Envisioning GGR
Top 7 designs or illustrations from the ‘Visions for GGR’ competition
Participants were invited to illustrate possible climate futures by creatively engaging with or imagining scenarious that might take shape by adopting various approaches to GGR. We accepted a range of entries including digital illustrations, graphic images, or hand-drawn illustrations rendered in digital form.
You can view the top 7 entries shortlisted by our jury* and read artist statements below. Hover on the image for the artist’s name and click on it if you would like to contact the artist to find out more about usage rights or purchase.
Voting closed on 20 June 2024.
Art on header: Woven Ink Studio
Sabiha Imani
GGR Dream Map
Located at the southern edge of Pakistan’s Sindh province, Karachi is the meeting point of three eco-regions: the Runn of Kutch, Indus Delta, and Indus ecosystem. Based in Karachi over the last 30 years, the designer has witnessed intrusive developmental regimes including land reclamation projects and mismanaged land allotments, which have severely damaged their urbanscape and the delta’s ecological diversity, particularly depleting its mangrove forest cover. This submission draws up a graphic dream map for Sindh, envisioning five fronts on which their landscape, ecology, and built environment could transform by adopting Greenhouse Gas Removal solutions.
For an image key, click here.
*Winner of the Juried Prize
Pathways
This is a collage piece exploring the different ways we can work with nature to capture carbon. It includes images of natural carbon storage solutions, such as wetlands, trees, fungi, miscanthus grass, and soil. It also includes illustrations of kelp forests and forage pea ‘green manure’ cover crop.
For image details, click here.
*Winner of the Popular Choice Prize
Molly Palmer
E West
Net Zero
The artist has made a repeating pattern of different methods of carbon removal. Using this as a background, they have designed a poster capturing carbon from a city.

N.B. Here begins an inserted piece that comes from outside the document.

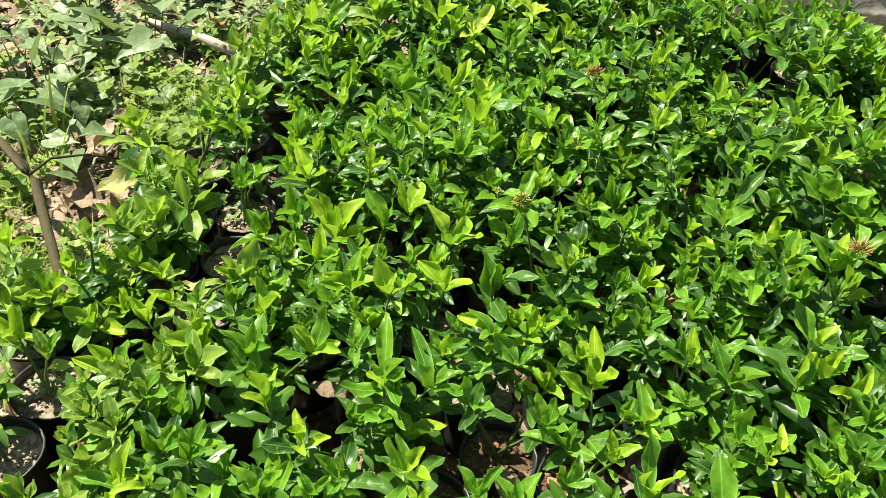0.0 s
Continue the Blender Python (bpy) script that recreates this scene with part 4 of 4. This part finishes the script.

*Runner-up of the Juried Prize
Carbon Sponges
This illustration ‘Carbon sponges’ was inspired by research on carbon capture storage from Oxford’s School of Earth Sciences and School of Geography and the Environment. Far beneath the waves lies a hidden treasure trove: now empty reservoirs beneath the sea floor that offer a promising opportunity for capturing and storing compressed CO2. Each geological layer, reflected in the textured design, looks to show depth and context to a distance that is hard to envision or conceive and aims to demonstrate the robustness of the rocky-honeycomb reservoir. CCS serves as a mitigating solution to combat immediate greenhouse gas emissions, providing a hopeful path towards a more sustainable future.
For image details, click here.
*Runner-up of the Popular Choice Prize
Freya Morris
Mikal Mast
Our Green and Pleasant Land
This poster represents a number of different land based greenhouse gas removal techniques. The images were created using linocut, the text was created with purchased text blocks. The prints were then scanned and several of the images were illustrated further in Adobe Photoshop. The artist then used Adobe InDesign to create the layout.
The aim was to create a rustic feel with the lino cuts and print blocks, to express the sense that GGR can fit in with our familiar, even nostalgic views of the British countryside, which after all has been managed by humans for as long as they have lived here.
New Forest Ranger
The lynx was hunted out of existence in the UK, and is globally endangered due to climate change. Lynxes predate animals such as deer, that can strip tree saplings before they have chance to become mature forests. Some argue that reintroducing the lynx would assist re-forestation to reduce CO2. However one has to ask if it really is the deer destroying new forests, since cars that whiz through forest roads are killing so many deer, as they pump out greenhouse gases. Would the lynx also eat as many sheep as a village of people?
Watercolour, 2022
Miranda Matthews
Steven Galloway
BioChar
“BioChar” is a short comic strip introducing the concept of Biochar, its production and its benefits in storing carbon and removing greenhouse gases from the atmosphere, as well as its benefits to soil management and trapping carbon.
The artist acknowledges that this comic was originally produced with information provided by Genevieve Hodgins from The Biochar Demonstrator as part of the Pint of Science festival.
To view all six frames, click here.
Vote here
*Note that the jury have shortlisted and awarded prizes based on an image’s potential to affect an impact, provoke critical questions, and enable engagement with GGR. Their decisions should by no means imply their, their organisation’s, or CO2RE’s endorsement of any particular GGR method, technology, or project.